Realising that Lodi has much larger army, Babur planned to attack the cities of India to bring the moral of the soldiers of Lodi down.

Now, Lodi had been ordered by his ancestors that, if he is to rule India, the cities in India should be connected and this system should always form a tree.

Now, in 1526, India had N cities(numbered 0 to N-1) all connected by roads and the whole system formed a tree. Lodi had to plan to save his cities. So he decided to use his special power S.H.I.E.L.D. And since all the other cities would be destroyed he wanted the protected cities system should form a tree.

S.H.I.E.L.D was an expensive power and Lodi decided that he would use it only on some specific cities. Now you being the prime minister of the ruler, need to tell him in how many ways he can do this. Lodi may even not use this power at all on any city or he may even select all the cities.

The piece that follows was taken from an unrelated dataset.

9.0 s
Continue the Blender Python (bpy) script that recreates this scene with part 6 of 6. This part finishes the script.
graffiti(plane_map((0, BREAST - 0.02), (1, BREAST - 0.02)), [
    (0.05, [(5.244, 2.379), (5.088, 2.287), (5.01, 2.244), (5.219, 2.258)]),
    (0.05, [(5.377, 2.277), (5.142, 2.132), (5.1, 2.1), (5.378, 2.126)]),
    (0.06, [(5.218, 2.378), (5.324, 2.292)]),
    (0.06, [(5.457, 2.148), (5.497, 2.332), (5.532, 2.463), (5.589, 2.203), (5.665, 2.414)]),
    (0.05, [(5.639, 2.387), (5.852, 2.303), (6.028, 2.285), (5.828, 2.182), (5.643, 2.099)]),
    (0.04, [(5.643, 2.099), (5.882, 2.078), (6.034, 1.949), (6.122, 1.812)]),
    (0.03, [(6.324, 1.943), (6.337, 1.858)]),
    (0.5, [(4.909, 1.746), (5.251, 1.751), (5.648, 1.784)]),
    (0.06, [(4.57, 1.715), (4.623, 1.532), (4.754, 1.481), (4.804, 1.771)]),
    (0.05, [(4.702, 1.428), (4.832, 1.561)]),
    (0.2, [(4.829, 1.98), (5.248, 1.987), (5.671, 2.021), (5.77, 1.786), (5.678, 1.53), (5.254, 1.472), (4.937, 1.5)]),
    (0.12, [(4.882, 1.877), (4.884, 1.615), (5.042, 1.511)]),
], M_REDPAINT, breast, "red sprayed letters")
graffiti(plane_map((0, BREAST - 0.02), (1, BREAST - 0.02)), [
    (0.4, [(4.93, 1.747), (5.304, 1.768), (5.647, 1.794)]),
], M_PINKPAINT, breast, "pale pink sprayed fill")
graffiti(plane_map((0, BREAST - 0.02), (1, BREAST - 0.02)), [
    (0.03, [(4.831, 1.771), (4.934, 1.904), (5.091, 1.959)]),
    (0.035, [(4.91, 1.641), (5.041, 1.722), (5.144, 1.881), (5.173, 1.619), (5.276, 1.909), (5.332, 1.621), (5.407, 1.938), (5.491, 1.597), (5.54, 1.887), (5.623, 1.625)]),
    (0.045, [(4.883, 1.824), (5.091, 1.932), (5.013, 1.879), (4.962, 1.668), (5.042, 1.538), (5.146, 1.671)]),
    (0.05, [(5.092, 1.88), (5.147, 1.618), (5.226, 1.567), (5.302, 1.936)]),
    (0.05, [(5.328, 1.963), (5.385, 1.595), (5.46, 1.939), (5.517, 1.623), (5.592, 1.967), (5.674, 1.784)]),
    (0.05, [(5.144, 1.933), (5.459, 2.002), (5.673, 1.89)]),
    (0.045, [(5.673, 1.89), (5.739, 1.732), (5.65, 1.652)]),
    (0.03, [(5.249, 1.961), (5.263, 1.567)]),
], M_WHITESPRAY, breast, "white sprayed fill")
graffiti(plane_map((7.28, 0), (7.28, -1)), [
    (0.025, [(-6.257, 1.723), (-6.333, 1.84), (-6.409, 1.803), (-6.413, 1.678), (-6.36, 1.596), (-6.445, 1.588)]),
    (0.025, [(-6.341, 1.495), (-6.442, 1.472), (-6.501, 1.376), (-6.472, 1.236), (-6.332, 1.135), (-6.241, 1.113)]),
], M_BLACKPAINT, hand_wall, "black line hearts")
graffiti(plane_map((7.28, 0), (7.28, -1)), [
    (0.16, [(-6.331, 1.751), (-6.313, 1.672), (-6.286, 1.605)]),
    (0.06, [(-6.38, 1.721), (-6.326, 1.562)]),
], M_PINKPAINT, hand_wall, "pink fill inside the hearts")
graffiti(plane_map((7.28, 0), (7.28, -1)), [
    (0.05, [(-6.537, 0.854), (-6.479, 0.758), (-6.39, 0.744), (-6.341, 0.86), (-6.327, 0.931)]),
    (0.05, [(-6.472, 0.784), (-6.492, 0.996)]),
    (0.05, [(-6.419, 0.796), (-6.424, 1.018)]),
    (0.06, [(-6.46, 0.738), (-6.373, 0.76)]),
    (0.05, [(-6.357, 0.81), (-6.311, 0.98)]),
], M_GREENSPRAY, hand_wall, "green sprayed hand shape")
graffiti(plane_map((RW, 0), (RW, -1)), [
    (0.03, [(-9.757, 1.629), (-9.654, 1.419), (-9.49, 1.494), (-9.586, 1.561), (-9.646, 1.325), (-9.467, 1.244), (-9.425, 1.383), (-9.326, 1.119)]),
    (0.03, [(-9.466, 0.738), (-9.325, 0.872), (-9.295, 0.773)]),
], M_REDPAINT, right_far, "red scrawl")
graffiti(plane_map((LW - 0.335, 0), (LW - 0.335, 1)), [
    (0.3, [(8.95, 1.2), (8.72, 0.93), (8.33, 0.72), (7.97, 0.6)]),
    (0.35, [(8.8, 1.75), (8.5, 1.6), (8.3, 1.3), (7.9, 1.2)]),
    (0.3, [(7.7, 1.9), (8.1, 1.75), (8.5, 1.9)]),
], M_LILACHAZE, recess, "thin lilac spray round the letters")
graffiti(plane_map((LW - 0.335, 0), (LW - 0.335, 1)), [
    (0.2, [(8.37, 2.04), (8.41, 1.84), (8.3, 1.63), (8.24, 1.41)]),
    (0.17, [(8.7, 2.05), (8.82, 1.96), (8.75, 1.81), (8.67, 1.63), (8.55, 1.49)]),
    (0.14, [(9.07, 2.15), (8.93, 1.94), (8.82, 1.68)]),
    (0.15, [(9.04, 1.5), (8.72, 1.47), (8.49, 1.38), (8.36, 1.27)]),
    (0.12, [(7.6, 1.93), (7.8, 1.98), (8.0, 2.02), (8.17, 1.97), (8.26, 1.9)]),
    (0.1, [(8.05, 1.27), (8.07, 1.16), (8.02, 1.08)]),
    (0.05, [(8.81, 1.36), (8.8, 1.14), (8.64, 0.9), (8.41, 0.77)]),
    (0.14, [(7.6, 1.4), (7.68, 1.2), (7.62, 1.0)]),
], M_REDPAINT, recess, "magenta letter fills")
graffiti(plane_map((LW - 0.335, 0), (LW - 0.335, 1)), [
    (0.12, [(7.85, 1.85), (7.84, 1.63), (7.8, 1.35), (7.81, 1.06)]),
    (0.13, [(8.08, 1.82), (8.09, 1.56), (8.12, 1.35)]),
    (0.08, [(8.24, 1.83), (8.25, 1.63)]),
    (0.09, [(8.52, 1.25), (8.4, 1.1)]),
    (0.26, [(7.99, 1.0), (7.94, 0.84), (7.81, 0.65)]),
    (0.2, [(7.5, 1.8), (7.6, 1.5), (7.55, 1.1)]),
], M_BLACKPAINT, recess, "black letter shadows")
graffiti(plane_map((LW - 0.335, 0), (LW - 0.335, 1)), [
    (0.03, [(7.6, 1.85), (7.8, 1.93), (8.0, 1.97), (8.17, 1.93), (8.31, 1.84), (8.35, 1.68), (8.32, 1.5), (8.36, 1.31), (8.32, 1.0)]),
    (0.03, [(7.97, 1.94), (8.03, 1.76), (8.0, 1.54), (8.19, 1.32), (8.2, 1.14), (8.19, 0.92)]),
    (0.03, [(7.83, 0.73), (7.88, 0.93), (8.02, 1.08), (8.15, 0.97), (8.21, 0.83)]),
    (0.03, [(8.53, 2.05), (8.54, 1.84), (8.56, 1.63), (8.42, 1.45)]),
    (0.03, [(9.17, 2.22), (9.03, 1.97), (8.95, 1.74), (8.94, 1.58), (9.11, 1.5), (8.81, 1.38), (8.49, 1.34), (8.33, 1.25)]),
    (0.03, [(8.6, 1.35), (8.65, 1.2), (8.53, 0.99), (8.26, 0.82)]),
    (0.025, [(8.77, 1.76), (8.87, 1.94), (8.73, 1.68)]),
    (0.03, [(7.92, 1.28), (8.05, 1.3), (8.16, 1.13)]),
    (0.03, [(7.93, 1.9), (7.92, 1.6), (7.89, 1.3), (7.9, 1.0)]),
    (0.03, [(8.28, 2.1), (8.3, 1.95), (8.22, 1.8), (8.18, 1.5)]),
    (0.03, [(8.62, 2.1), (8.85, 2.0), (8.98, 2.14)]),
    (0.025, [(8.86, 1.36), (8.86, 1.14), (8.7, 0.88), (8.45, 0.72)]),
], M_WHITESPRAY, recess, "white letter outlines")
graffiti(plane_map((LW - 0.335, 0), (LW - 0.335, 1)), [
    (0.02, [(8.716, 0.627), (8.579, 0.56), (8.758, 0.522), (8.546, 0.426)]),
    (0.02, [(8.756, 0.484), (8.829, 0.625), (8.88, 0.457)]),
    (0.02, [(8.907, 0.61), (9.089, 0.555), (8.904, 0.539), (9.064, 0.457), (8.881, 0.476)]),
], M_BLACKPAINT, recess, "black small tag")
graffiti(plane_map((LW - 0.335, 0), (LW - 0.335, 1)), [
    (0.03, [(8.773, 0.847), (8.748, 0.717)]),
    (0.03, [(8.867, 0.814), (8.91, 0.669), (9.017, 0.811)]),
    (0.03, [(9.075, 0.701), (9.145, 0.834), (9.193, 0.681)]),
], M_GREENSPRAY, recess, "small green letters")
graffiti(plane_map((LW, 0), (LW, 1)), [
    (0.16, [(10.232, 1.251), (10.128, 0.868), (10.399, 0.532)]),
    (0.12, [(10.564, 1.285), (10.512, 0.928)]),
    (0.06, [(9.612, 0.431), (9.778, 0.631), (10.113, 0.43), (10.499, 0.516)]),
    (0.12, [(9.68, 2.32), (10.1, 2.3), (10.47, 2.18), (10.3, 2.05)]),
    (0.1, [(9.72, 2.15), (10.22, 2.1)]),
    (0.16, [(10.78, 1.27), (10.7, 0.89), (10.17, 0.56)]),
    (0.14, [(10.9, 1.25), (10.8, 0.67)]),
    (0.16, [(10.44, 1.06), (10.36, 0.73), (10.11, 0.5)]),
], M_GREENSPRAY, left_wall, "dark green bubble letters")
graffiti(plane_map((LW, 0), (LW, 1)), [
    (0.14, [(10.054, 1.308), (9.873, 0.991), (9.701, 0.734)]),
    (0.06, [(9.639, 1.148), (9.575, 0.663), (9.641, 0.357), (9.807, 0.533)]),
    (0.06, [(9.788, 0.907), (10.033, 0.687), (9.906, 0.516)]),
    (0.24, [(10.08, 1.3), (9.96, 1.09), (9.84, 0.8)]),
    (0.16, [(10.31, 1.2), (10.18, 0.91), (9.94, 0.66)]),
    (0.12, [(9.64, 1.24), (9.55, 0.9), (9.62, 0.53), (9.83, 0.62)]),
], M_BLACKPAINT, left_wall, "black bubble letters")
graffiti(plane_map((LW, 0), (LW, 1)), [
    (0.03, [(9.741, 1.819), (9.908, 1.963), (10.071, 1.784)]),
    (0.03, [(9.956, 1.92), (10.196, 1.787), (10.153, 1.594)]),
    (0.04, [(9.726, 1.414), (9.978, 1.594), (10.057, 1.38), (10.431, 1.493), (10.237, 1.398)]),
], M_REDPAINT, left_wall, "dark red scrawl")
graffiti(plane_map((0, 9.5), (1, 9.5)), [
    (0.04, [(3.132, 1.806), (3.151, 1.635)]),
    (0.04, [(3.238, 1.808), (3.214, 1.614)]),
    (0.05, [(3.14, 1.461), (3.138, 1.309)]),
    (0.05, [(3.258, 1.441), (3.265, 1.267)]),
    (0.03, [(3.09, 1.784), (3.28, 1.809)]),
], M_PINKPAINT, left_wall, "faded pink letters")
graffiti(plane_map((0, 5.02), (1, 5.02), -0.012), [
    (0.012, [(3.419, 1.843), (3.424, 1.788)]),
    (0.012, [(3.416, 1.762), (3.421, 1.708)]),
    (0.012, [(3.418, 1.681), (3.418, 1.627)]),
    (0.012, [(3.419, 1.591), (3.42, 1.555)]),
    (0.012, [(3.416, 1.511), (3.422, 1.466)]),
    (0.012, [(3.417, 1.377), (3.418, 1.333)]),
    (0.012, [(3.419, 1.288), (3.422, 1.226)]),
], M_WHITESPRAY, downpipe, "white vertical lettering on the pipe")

HackerEarth The Battle of Panipat problem solution


HackerEarth The Battle of Panipat problem solution.

#include<stdio.h>
#include<stdlib.h>
#include<string.h>
#include<math.h>
#include<iostream>
#include<vector>
#include<cassert>
#include<sstream>
#include<map>
#include<set>
#include<stack>
#include<queue>
#include<algorithm>
using namespace std;
#define llu long long unsigned int
#define pb push_back
#define mp make_pair
#define F first
#define S second
#define rep(i,b) for(i=0;i<b;i++)
#define mod 1000000007
#define pin(n) printf("%llu\n",n)
typedef pair<llu,llu> PII;
typedef vector<llu> VI;
VI degree[1000000];
int visited[1000000]={};
PII f(llu v)
{
llu i;
visited[v]=1;
PII ret = mp(1,0);
rep(i,degree[v].size())
{
if(visited[degree[v][i]]==0)
{
PII pr = f(degree[v][i]);
ret.F = (ret.F*(pr.F + 1))%mod;
ret.S = (ret.S+(pr.F + pr.S))%mod;
}
}
return ret;
}
int main()
{
llu n,i,x,y;
scanf("%llu",&n);
rep(i,n-1)
{
scanf("%llu%llu",&x,&y);
degree[x].pb(y);
degree[y].pb(x);
}
PII pr = f(0);
pin((pr.F + pr.S + 1)%mod);
return 0;
}